#### [GIVEN PROBLEM]
Reproduce the listing below exactly, minus its pictures.

#### [DATASET CONTENT]
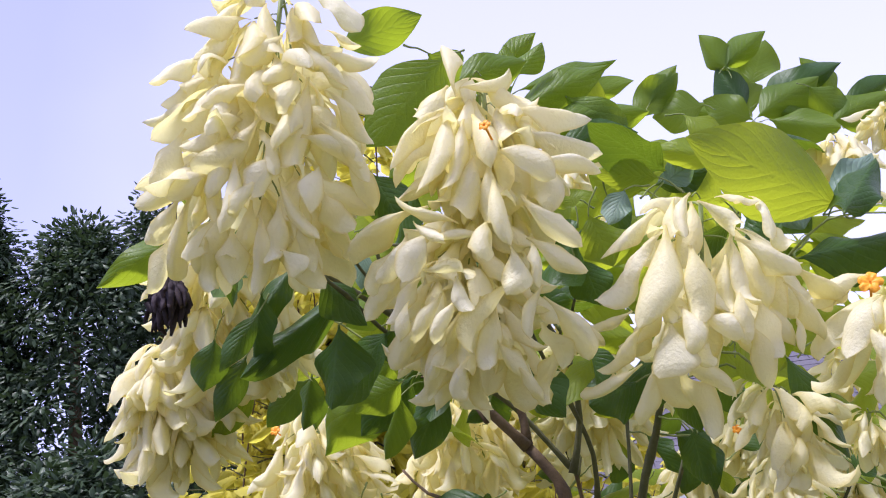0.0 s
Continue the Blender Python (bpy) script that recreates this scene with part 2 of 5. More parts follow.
def blade_mesh(name, material, rng, nx, ny, outline, fold, bend, ripple, curl, twist=0.0):
    """A thin curved blade along +x, one long, about one wide, facing +z. outline(s) gives the half width."""
    verts, uvs, faces = [], [], []
    a, b, c = rng.uniform(0, 6.28), rng.uniform(0, 6.28), rng.uniform(0.8, 1.3)
    side = rng.uniform(-0.12, 0.12)
    for i in range(nx + 1):
        s = i / nx
        w = outline(s)
        for j in range(ny + 1):
            q = 2 * j / ny - 1
            y = q * w
            r = abs(q)
            z = -bend * s * s - fold * w * r ** 1.6 - curl * w * r ** 4
            z += ripple * r * r * math.sin(9 * c * s + a + (1.6 if q > 0 else 0) * b) * w * 1.5
            tw = twist * s
            yy, zz = y * math.cos(tw) - z * math.sin(tw) * 0.3, z + y * math.sin(tw)
            x = s * (1 - 0.12 * bend)
            verts.append((x, yy + side * s * s, zz))
            uvs.append((s, 0.5 + 0.5 * q))
    for i in range(nx):
        for j in range(ny):
            k = i * (ny + 1) + j
            faces.append((k, k + ny + 1, k + ny + 2, k + 1))
    return mesh_from(name, verts, faces, material, uvs)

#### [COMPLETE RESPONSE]
0.0 s
Continue the Blender Python (bpy) script that recreates this scene with part 2 of 5. More parts follow.
def blade_mesh(name, material, rng, nx, ny, outline, fold, bend, ripple, curl, twist=0.0):
    """A thin curved blade along +x, one long, about one wide, facing +z. outline(s) gives the half width."""
    verts, uvs, faces = [], [], []
    a, b, c = rng.uniform(0, 6.28), rng.uniform(0, 6.28), rng.uniform(0.8, 1.3)
    side = rng.uniform(-0.12, 0.12)
    for i in range(nx + 1):
        s = i / nx
        w = outline(s)
        for j in range(ny + 1):
            q = 2 * j / ny - 1
            y = q * w
            r = abs(q)
            z = -bend * s * s - fold * w * r ** 1.6 - curl * w * r ** 4
            z += ripple * r * r * math.sin(9 * c * s + a + (1.6 if q > 0 else 0) * b) * w * 1.5
            tw = twist * s
            yy, zz = y * math.cos(tw) - z * math.sin(tw) * 0.3, z + y * math.sin(tw)
            x = s * (1 - 0.12 * bend)
            verts.append((x, yy + side * s * s, zz))
            uvs.append((s, 0.5 + 0.5 * q))
    for i in range(nx):
        for j in range(ny):
            k = i * (ny + 1) + j
            faces.append((k, k + ny + 1, k + ny + 2, k + 1))
    return mesh_from(name, verts, faces, material, uvs)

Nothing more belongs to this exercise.